Commercial real estate in this corridor will follow residential, as it always does but faster than most expect. The office market will not wait five years this time. It will chase the talent pool that is already moving here, the families who are choosing quality-of-life over a central address and refusing to be embarrassed about it.
If there’s anything I’d defend without hesitation or the things I would stake my reputation on, they would be these.
Mixed-use is the future of commercial development. The lines between where people live, work, shop, and recover are dissolving. The buildings and campuses that weave all of these together intelligently, not superficially will appreciate in ways that single-use assets simply cannot match.
The rise of peripheral micro-markets is not tied to short-term cycles. It reflects a deeper structural transformation. Permanent infrastructure growth, genuine talent migration, and sustainable cost efficiencies ensure its momentum will continue.
Quality will polarise the market. There will always be a buyer for cheap. But the gap between “good enough” and “genuinely excellent” is widening; in price, in demand and in long-term value. Every decision we make at Techton is an attempt to stay on the right side of that gap, because we believe the market rewards it, and frankly, we would not know how to build the other way.
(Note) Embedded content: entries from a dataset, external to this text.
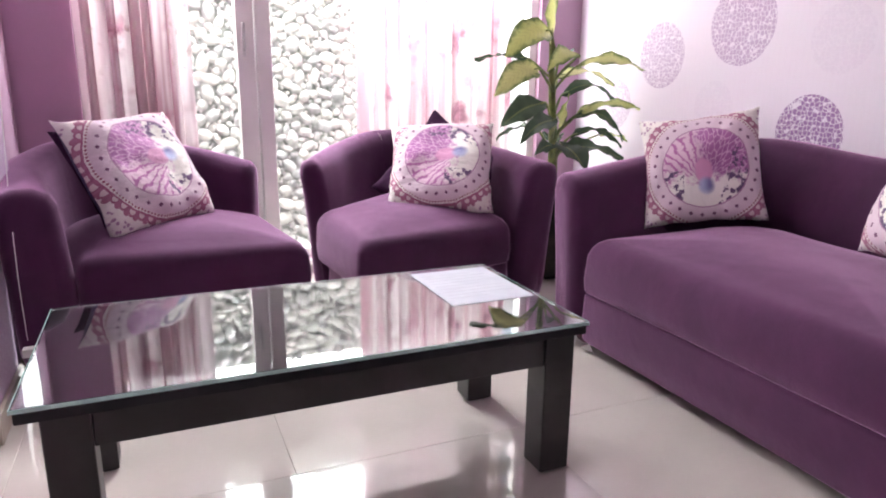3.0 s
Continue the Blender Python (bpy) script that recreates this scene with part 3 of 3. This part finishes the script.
# loveseat along the papered wall; plan relative to its middle
OX, OY = 1.36, -0.13
tub_seat("loveseat", (OX, OY, 0), 0,
         [(1.03 - OX, -0.72 - OY, 0.585, 0.12), (1.32 - OX, -0.70 - OY, 0.64, 0.11), (1.57 - OX, -0.66 - OY, 0.695, 0.10), (1.665 - OX, -0.54 - OY, 0.705, 0.10),
          (1.68 - OX, -0.13 - OY, 0.665, 0.10), (1.665 - OX, 0.28 - OY, 0.70, 0.10), (1.57 - OX, 0.405 - OY, 0.685, 0.10), (1.32 - OX, 0.465 - OY, 0.635, 0.13), (1.02 - OX, 0.497 - OY, 0.58, 0.16)],
         (0.30, 0.70),
         [(0.985 - OX, 0.395 - OY), (0.985 - OX, -0.672 - OY), (1.60 - OX, -0.60 - OY), (1.64 - OX, -0.13 - OY), (1.60 - OX, 0.34 - OY)],
         (0.022, 0.016, 0.12, 0.2, 0.12),
         [(0.988 - OX, 0.395 - OY), (0.988 - OX, -0.672 - OY), (1.60 - OX, -0.60 - OY), (1.64 - OX, -0.13 - OY), (1.60 - OX, 0.34 - OY)],
         [(1.06 - OX, 0.46 - OY), (1.06 - OX, -0.71 - OY), (1.63 - OX, -0.62 - OY), (1.63 - OX, 0.36 - OY)],
         "purple velvet two-seat tub loveseat against a papered wall", "sofa", "purple seating set", z_seat=0.376, crown=0.036, lift=(0.05, 0.02, 0.025), roll=0.09)

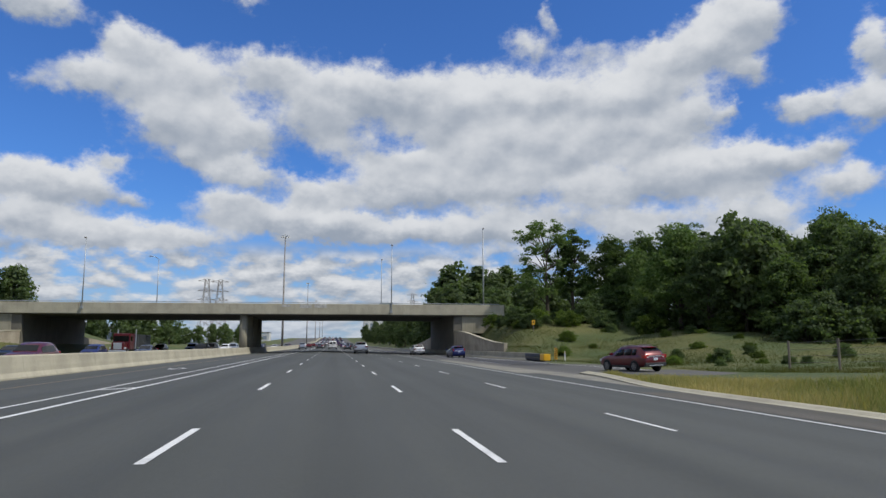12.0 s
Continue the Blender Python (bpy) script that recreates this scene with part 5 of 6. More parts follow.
D1 = "dense dark green leafy tree"
PROTO = {
    "a": make_tree(15, 4.6, 2.5, 15000, 0.20, LEAF, 11, label=D1 + " with a rounded crown"),
    "b": make_tree(14, 4.2, 1.6, 14000, 0.20, LEAF_DARK, 12, label=D1 + " in the roadside wood"),
    "c": make_tree(11, 4.4, 1.0, 13000, 0.19, LEAF, 13, label="broad green leafy tree with low branches"),
    "d": make_tree(19, 4.8, 3.0, 16000, 0.21, LEAF_DARK, 14, label="tall dark leafy tree behind the noise wall", slim=0.95),
    "f": make_tree(17, 5.4, 5.0, 11000, 0.17, LEAF, 15, 0.3, True, label="tall open leafy tree with bare lower trunk"),
    "g": make_tree(17, 4.2, 4.5, 11000, 0.18, LEAF_DARK, 25, -0.2, True, label="tall slender leafy tree with a dark trunk", slim=0.8),
    "s": make_tree(7.5, 4.2, 0.6, 11000, 0.15, LEAF_SILVER, 16, label="silvery grey-green spreading tree"),
    "p": make_spruce(13, 3.0, 12000, LEAF_DARK, 17, "dark spruce tree in the wood"),
    "h": make_shrub(2.0, 1.6, 3400, 0.11, LEAF_BUSH, 18, "light green shrub on the grassy bank"),
    "k": make_shrub(3.4, 2.2, 5000, 0.14, LEAF_DARK, 19, "dark green shrub on the grassy bank"),
    # lighter builds for the far rows
    "A": make_tree(15, 4.6, 2.0, 4200, 0.42, LEAF_FAR, 31, label="distant green leafy tree with a rounded crown"),
    "B": make_tree(14, 4.2, 1.2, 4200, 0.42, LEAF_FAR, 32, label="distant dark green leafy tree"),
    "C": make_tree(11, 4.4, 0.8, 4200, 0.38, LEAF_FAR, 33, label="distant broad green leafy tree"),
}
used = {}


def plant(kind, x, y, k=1.0, turn=None, z=None, kz=None):
    """Set one plant: k scales it; the first of a kind is the original, the rest are copies."""
    turn = rnd.uniform(0, 360) if turn is None else turn
    z = (ground_z(x, y) if z is None else z) - 0.15
    m = pose(x, y, z, 0, 0, turn)
    src = PROTO[kind]
    if kind not in used:
        used[kind] = src
        o = src
        o.matrix_basis = m
    else:
        o = copy_thing(src, m)
    o.scale = (k, k, kz or k * rnd.uniform(0.92, 1.08))
    return o


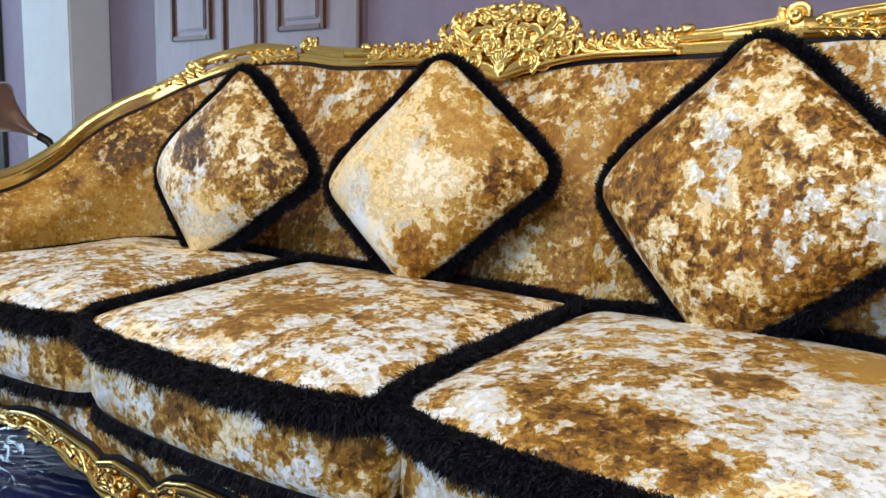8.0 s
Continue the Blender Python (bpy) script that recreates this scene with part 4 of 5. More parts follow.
hang(sh.put("flower", GOLD), front_rail)


# crest
def crest_place(sgn=1):
    return lambda x, z, d: Vector((sgn * x, 0.712 + (z - 1.0) * 0.16 - d, z))


crest = hang(Shape().grid([[Vector((x, 0.725, z)) for x, z in ((-.15 * c, .965 + .02 * c), (0, .955), (.15 * c, .965 + .02 * c))] for c in (1.0, 0.6, 0.2)]).tube([crest_place()(x, .993 - 0.045 * (1 - min(1, abs(x) / .24)) ** 1.5, .004) for x in np.linspace(-.40, .40, 61)], [.0075] * 61, 9).put("crest", GOLD), sofa)
rows = []
for k in range(41):
    x = -0.175 + 0.35 * k / 40
    top = 1.012 + 0.072 * math.sqrt(max(0, 1 - (x / 0.178) ** 2)) + 0.003 * math.cos(k * 1.6)
    low = 0.990 - 0.040 * (1 - min(1, abs(x) / .17)) ** 1.5
    rows.append([crest_place()(x, low, -0.012), crest_place()(x, low, -0.003), crest_place()(x, top, -0.003), crest_place()(x, top, -0.012)])
hang(Shape().grid(rows).put("back_plate", GOLD), crest)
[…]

And finally, the community is commercial. The most undervalued asset in real estate right now is not a location or a specification. It is the sense that when you walk through a gate or into a lobby, you belong to something. We built Akhand’s three towers: Ira, Isa, Ora as an expression of that belief. Creator, divine, present. The names are not decorative. They are a statement of intent about what we think a home, a neighbourhood, a commercial ecosystem should offer and that is the conditions for a life fully lived.